Chissà se Vladimir Putin crede davvero alle cose incredibili che dice quando parla ai suoi arcinemici occidentali (cioè a noi). Ormai da tempo infilato nel tunnel senza uscita che ha imboccato undici mesi fa ordinando la folle invasione dell'Ucraina, è costretto ad alzare il volume della propaganda a livelli altrettanto folli, nella speranza che lo smacco non si noti. Ma un conto è la propaganda a uso interno in Russia, agevolata da disinformazione e censura tipiche di una dittatura (è di ieri l'ordine di far tacere per sempre il Gruppo Mosca-Helsinki, che si occupa di diritti umani): lì si gioca facile. Altro conto è cercare di ingannare noi, che gli strumenti per giudicare li abbiamo intatti.
Ieri - il giorno dopo l'annuncio, assai temuto al Cremlino nonostante le rassicurazioni contrarie, dell'impegno tedesco e americano a fornire a Kiev carri armati di ultima generazione - Putin aveva a disposizione la platea ideale per un discorso di quelli che piacciono a lui: gli studenti dell'Università statale di Mosca. Niente domande scomode né oppositori in cerca di grane, solo plauditores ben istruiti. E lì ha colto l'occasione per rivolgersi anche a noi, con falsificazioni spettacolari che ricalcano, a ben vedere, i soliti quattro filoni di una stanca propaganda. Primo punto: cari europei, dovete riprendervi la vostra sovranità, prima che gli Stati Uniti che sono forza illegale di occupazione in Germania vi trascinino in una guerra terribile. Secondo: l'obiettivo primario e irrinunciabile dell'operazione speciale (leggi: guerra all'Ucraina) è la protezione della nostra gente e della Russia stessa dalle minacce alle nostre terre storiche ai confini del nostro territorio. Terzo: la consegna dei Leopard e degli Abrams porterà solo altre sofferenze agli ucraini e più tensione in Europa, senza impedirci di conseguire i nostri obiettivi. Quarto e ultimo: l'Occidente vuol cancellare la cultura russa.
Putin e i suoi uomini (ieri l'ambasciatore russo a Washington ha definito «governo fantoccio» quello democraticamente eletto a Kiev, che loro volevano abbattere) non colgono l'essenza vera della sovranità, che consiste nella libera scelta dei cittadini di uno Stato su chi li governa. Secondo loro, noi europei saremo sovrani solo quando sceglieremo di allearci con Mosca, cioè di subire la sovranità limitata che essa imponeva ai suoi «alleati» europei ai tempi dell'Urss che Putin rimpiange. Per spingerci sulla retta via, cercano da mesi di terrorizzare la nostra opinione pubblica sull'imminenza di una guerra terribile «voluta dagli americani» contro il nostro interesse: ma anche se (notizia di ieri) i comandi militari russi enfatizzano il senso di esercitazioni virtuali con supermissili Zirkon nell'Atlantico, questa guerra non ci sarà perché, come sanno anche a Mosca, la perderebbero tutti.

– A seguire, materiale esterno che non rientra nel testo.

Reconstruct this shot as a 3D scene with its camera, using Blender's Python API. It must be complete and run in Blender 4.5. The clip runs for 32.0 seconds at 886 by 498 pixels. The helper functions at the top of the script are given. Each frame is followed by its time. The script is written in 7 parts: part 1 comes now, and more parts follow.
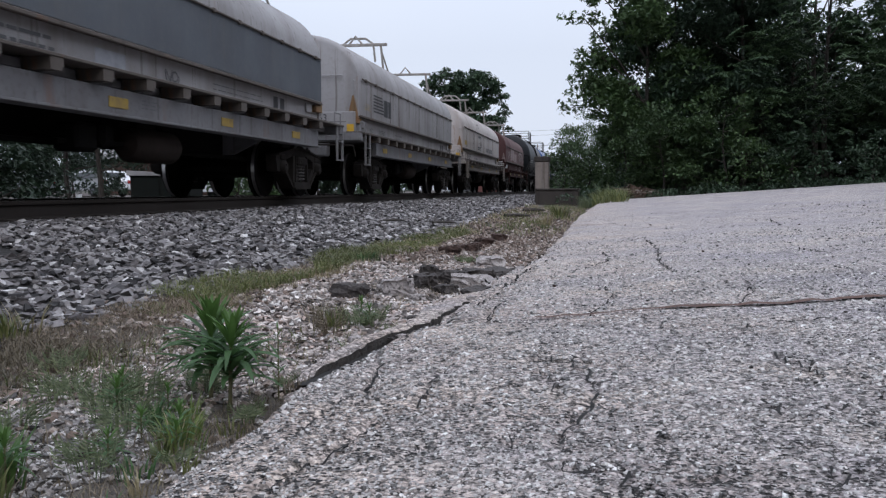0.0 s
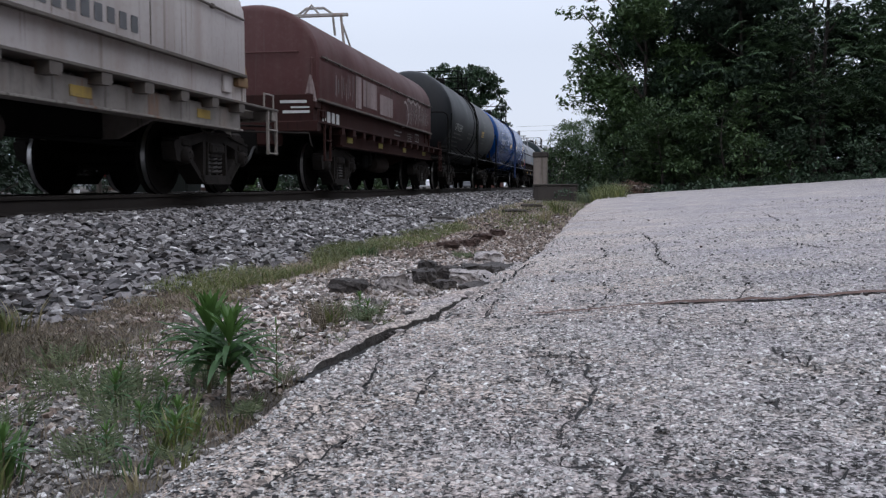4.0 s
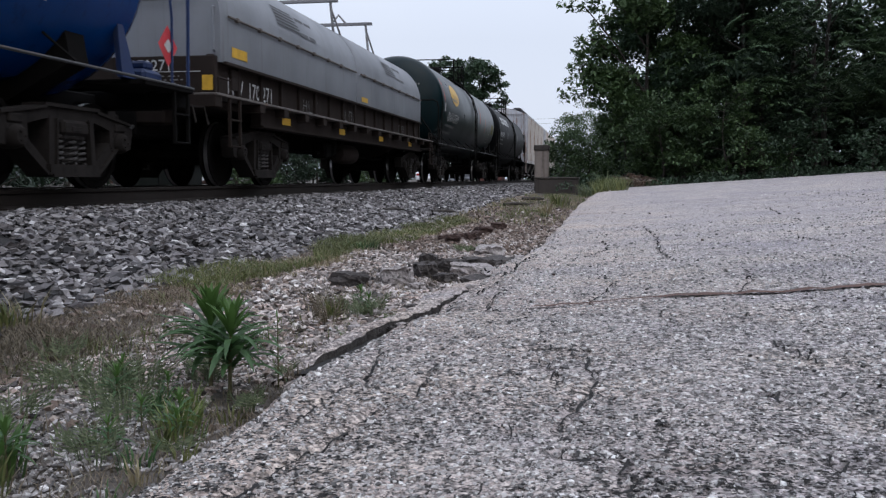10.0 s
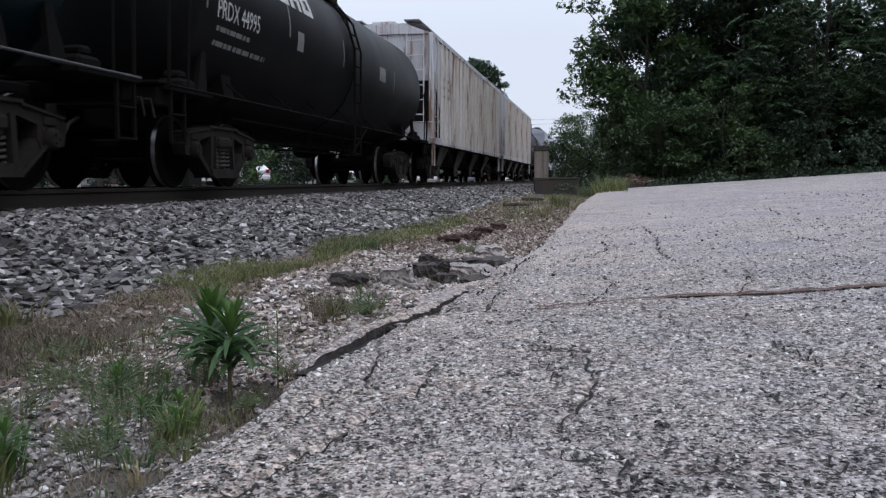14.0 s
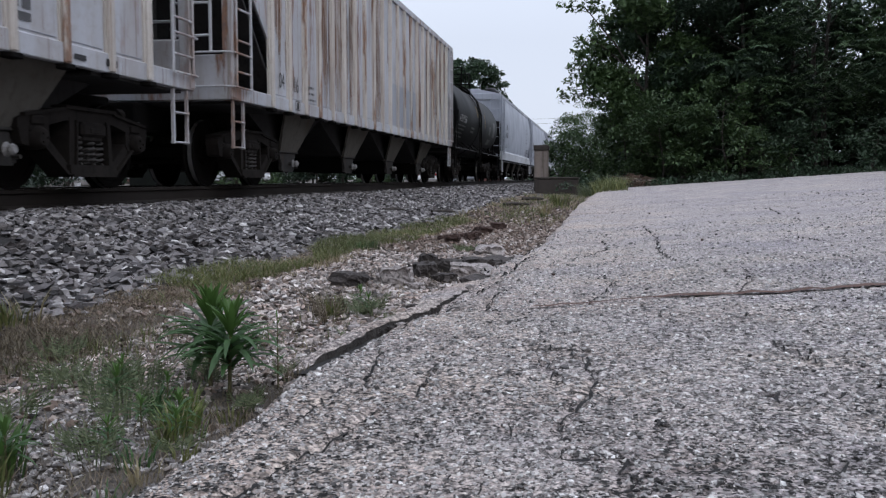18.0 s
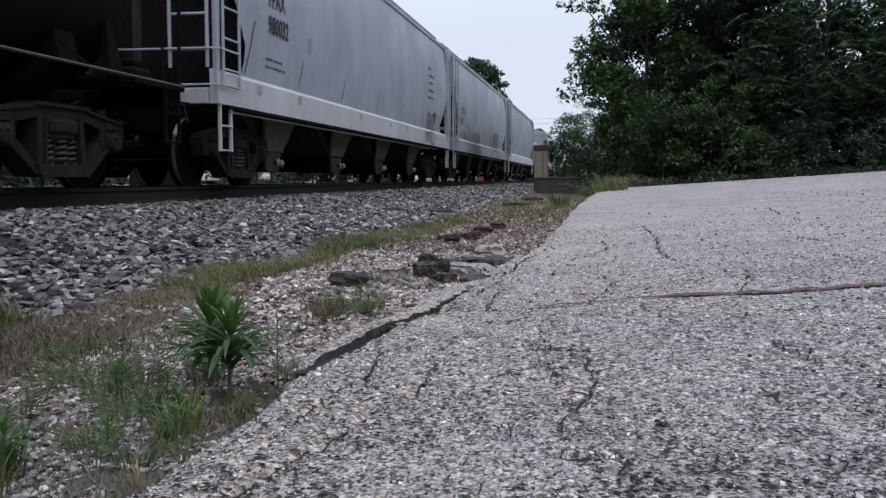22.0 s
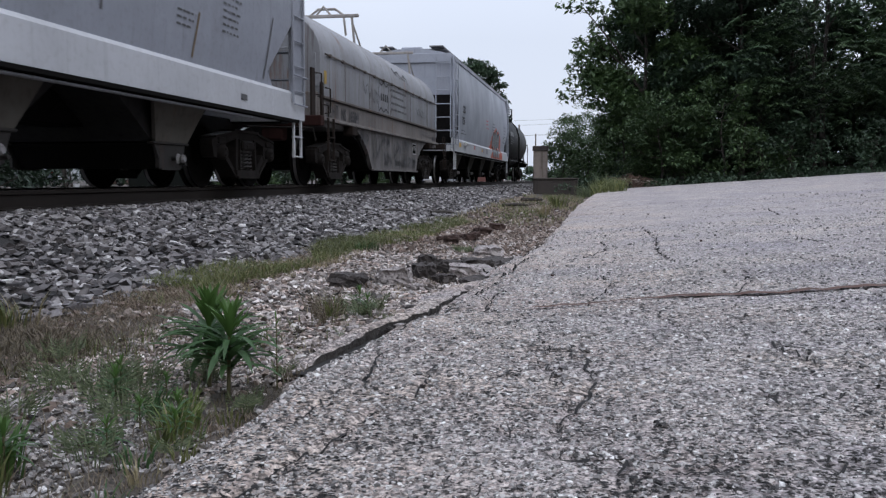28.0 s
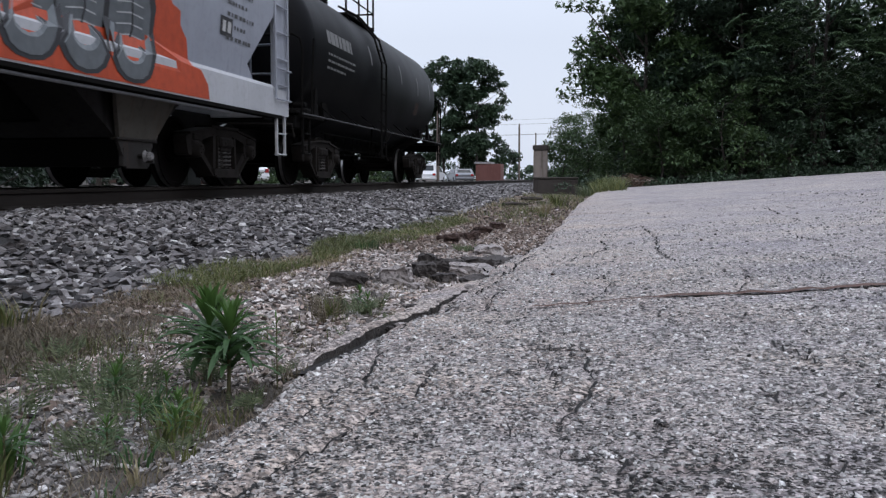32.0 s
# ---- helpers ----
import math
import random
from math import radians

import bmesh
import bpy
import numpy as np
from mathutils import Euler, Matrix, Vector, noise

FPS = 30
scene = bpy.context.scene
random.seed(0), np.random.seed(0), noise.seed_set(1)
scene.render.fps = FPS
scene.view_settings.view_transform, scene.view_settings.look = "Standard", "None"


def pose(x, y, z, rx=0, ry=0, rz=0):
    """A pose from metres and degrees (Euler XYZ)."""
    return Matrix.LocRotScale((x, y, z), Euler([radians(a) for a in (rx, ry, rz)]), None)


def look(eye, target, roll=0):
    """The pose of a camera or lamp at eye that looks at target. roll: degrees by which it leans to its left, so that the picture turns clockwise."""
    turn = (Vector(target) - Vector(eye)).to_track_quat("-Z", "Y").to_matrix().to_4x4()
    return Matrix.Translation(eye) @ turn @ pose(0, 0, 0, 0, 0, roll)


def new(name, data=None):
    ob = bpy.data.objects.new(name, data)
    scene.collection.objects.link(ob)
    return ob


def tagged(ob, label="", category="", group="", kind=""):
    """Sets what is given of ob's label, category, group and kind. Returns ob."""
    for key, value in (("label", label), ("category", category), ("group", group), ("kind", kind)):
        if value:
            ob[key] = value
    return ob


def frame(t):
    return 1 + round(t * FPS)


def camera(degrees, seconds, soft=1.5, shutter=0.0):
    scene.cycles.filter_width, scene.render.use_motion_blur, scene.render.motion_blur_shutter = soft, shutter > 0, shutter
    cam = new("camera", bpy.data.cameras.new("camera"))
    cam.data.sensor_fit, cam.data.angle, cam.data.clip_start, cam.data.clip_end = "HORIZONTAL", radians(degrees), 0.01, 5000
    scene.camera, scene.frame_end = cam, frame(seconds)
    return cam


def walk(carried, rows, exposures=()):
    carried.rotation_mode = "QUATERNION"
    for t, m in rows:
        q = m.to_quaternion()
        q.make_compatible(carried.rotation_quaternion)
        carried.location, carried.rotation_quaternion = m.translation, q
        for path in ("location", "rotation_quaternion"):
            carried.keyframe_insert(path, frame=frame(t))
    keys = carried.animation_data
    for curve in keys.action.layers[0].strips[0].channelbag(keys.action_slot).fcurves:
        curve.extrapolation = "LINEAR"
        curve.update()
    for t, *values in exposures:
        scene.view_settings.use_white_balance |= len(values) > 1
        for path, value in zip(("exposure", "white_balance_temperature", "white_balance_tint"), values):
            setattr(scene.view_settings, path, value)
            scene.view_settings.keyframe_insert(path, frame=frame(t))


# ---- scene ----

Il secondo punto è falso nella premessa e vero nella conclusione. Obiettivo della guerra in Ucraina è una conquista coloniale ricalcata su quella hitleriana, che pure fu inizialmente giustificata con inesistenti minacce ai «tedeschi etnici» oltre confine. Putin chiama «nostre terre storiche» le province ucraine che ha occupato e frettolosamente annesso con referendum farsa e davvero non può permettersi di perderle, pena la perdita anche della faccia, che per un dittatore spesso equivale alla pelle: lì ormai si gioca tutto. Non è però vero (terzo punto) che i tank occidentali non fermeranno i suoi generali, mentre è verissimo che per gli ucraini la schiavitù sotto il suo tallone sarebbe sofferenza ben peggiore delle bombe e del gelo che sopportano in cambio della libertà.
Da ultimo, il ritornello ipocrita sulla censura alla cultura russa.
Il Putin che si lagna di Ciaikovsky e di Dostoevskij (che da noi solo qualche estremista mette nel mirino) è lo stesso che tappa la bocca a forza a chi mette in pratica la lezione di giganti come Solgenitsyn o Grossman, che volevano una Russia libera. Quella con cui un giorno potremo finalmente essere amici dopo che quella di oggi avrà concluso la sua tragica parabola insanguinata.